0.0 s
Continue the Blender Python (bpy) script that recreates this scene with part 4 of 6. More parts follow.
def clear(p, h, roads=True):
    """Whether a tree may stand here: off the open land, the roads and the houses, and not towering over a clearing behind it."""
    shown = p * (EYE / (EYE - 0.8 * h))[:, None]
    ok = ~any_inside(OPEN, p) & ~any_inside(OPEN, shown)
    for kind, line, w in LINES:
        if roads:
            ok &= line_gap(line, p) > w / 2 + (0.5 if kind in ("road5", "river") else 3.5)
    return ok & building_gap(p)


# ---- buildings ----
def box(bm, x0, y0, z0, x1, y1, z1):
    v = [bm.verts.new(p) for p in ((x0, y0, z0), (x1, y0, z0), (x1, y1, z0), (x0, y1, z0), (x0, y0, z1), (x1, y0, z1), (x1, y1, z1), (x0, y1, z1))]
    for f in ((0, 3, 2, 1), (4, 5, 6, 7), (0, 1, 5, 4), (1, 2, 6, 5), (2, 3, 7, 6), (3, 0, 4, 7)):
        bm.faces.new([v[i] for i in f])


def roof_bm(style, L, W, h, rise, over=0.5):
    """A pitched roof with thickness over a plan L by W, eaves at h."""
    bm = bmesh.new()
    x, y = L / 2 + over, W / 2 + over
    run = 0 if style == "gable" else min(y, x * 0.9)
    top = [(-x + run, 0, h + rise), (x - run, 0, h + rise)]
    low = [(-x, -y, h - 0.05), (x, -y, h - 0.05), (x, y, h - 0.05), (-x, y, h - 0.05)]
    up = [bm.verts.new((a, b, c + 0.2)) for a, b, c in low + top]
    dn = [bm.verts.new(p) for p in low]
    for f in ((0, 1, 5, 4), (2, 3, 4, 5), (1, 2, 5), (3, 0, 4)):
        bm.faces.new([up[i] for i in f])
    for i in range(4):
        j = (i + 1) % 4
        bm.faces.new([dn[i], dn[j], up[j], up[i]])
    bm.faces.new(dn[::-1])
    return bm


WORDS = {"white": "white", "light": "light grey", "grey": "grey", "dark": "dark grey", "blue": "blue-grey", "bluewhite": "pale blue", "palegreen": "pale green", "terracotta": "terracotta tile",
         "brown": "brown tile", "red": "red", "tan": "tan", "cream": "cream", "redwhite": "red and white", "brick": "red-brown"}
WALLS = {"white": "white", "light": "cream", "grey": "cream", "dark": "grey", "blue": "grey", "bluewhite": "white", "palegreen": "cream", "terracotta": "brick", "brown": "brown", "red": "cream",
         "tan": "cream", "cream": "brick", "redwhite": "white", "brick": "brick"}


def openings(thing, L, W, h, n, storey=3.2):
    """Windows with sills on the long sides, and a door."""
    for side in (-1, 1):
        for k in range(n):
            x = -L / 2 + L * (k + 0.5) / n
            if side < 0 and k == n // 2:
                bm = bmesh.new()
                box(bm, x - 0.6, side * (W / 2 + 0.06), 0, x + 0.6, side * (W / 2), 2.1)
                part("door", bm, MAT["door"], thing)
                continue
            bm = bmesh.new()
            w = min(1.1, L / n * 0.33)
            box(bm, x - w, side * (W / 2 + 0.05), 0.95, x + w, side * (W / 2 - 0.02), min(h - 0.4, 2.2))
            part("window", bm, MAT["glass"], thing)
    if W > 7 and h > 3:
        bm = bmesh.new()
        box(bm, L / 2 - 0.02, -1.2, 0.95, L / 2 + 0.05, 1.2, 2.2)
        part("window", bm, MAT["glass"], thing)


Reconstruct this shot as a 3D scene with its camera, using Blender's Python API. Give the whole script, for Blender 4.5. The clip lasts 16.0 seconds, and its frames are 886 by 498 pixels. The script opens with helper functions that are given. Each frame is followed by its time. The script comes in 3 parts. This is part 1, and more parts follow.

● WORK INSTRUCTIONS: Transcribe every line of the data, exactly as it stands.

● TASK OUTPUT:
0.0 s
Continue the Blender Python (bpy) script that recreates this scene with part 4 of 6. More parts follow.
def clear(p, h, roads=True):
    """Whether a tree may stand here: off the open land, the roads and the houses, and not towering over a clearing behind it."""
    shown = p * (EYE / (EYE - 0.8 * h))[:, None]
    ok = ~any_inside(OPEN, p) & ~any_inside(OPEN, shown)
    for kind, line, w in LINES:
        if roads:
            ok &= line_gap(line, p) > w / 2 + (0.5 if kind in ("road5", "river") else 3.5)
    return ok & building_gap(p)


# ---- buildings ----
def box(bm, x0, y0, z0, x1, y1, z1):
    v = [bm.verts.new(p) for p in ((x0, y0, z0), (x1, y0, z0), (x1, y1, z0), (x0, y1, z0), (x0, y0, z1), (x1, y0, z1), (x1, y1, z1), (x0, y1, z1))]
    for f in ((0, 3, 2, 1), (4, 5, 6, 7), (0, 1, 5, 4), (1, 2, 6, 5), (2, 3, 7, 6), (3, 0, 4, 7)):
        bm.faces.new([v[i] for i in f])


def roof_bm(style, L, W, h, rise, over=0.5):
    """A pitched roof with thickness over a plan L by W, eaves at h."""
    bm = bmesh.new()
    x, y = L / 2 + over, W / 2 + over
    run = 0 if style == "gable" else min(y, x * 0.9)
    top = [(-x + run, 0, h + rise), (x - run, 0, h + rise)]
    low = [(-x, -y, h - 0.05), (x, -y, h - 0.05), (x, y, h - 0.05), (-x, y, h - 0.05)]
    up = [bm.verts.new((a, b, c + 0.2)) for a, b, c in low + top]
    dn = [bm.verts.new(p) for p in low]
    for f in ((0, 1, 5, 4), (2, 3, 4, 5), (1, 2, 5), (3, 0, 4)):
        bm.faces.new([up[i] for i in f])
    for i in range(4):
        j = (i + 1) % 4
        bm.faces.new([dn[i], dn[j], up[j], up[i]])
    bm.faces.new(dn[::-1])
    return bm


WORDS = {"white": "white", "light": "light grey", "grey": "grey", "dark": "dark grey", "blue": "blue-grey", "bluewhite": "pale blue", "palegreen": "pale green", "terracotta": "terracotta tile",
         "brown": "brown tile", "red": "red", "tan": "tan", "cream": "cream", "redwhite": "red and white", "brick": "red-brown"}
WALLS = {"white": "white", "light": "cream", "grey": "cream", "dark": "grey", "blue": "grey", "bluewhite": "white", "palegreen": "cream", "terracotta": "brick", "brown": "brown", "red": "cream",
         "tan": "cream", "cream": "brick", "redwhite": "white", "brick": "brick"}


def openings(thing, L, W, h, n, storey=3.2):
    """Windows with sills on the long sides, and a door."""
    for side in (-1, 1):
        for k in range(n):
            x = -L / 2 + L * (k + 0.5) / n
            if side < 0 and k == n // 2:
                bm = bmesh.new()
                box(bm, x - 0.6, side * (W / 2 + 0.06), 0, x + 0.6, side * (W / 2), 2.1)
                part("door", bm, MAT["door"], thing)
                continue
            bm = bmesh.new()
            w = min(1.1, L / n * 0.33)
            box(bm, x - w, side * (W / 2 + 0.05), 0.95, x + w, side * (W / 2 - 0.02), min(h - 0.4, 2.2))
            part("window", bm, MAT["glass"], thing)
    if W > 7 and h > 3:
        bm = bmesh.new()
        box(bm, L / 2 - 0.02, -1.2, 0.95, L / 2 + 0.05, 1.2, 2.2)
        part("window", bm, MAT["glass"], thing)


Reconstruct this shot as a 3D scene with its camera, using Blender's Python API. Give the whole script, for Blender 4.5. The clip lasts 16.0 seconds, and its frames are 886 by 498 pixels. The script opens with helper functions that are given. Each frame is followed by its time. The script comes in 3 parts. This is part 1, and more parts follow.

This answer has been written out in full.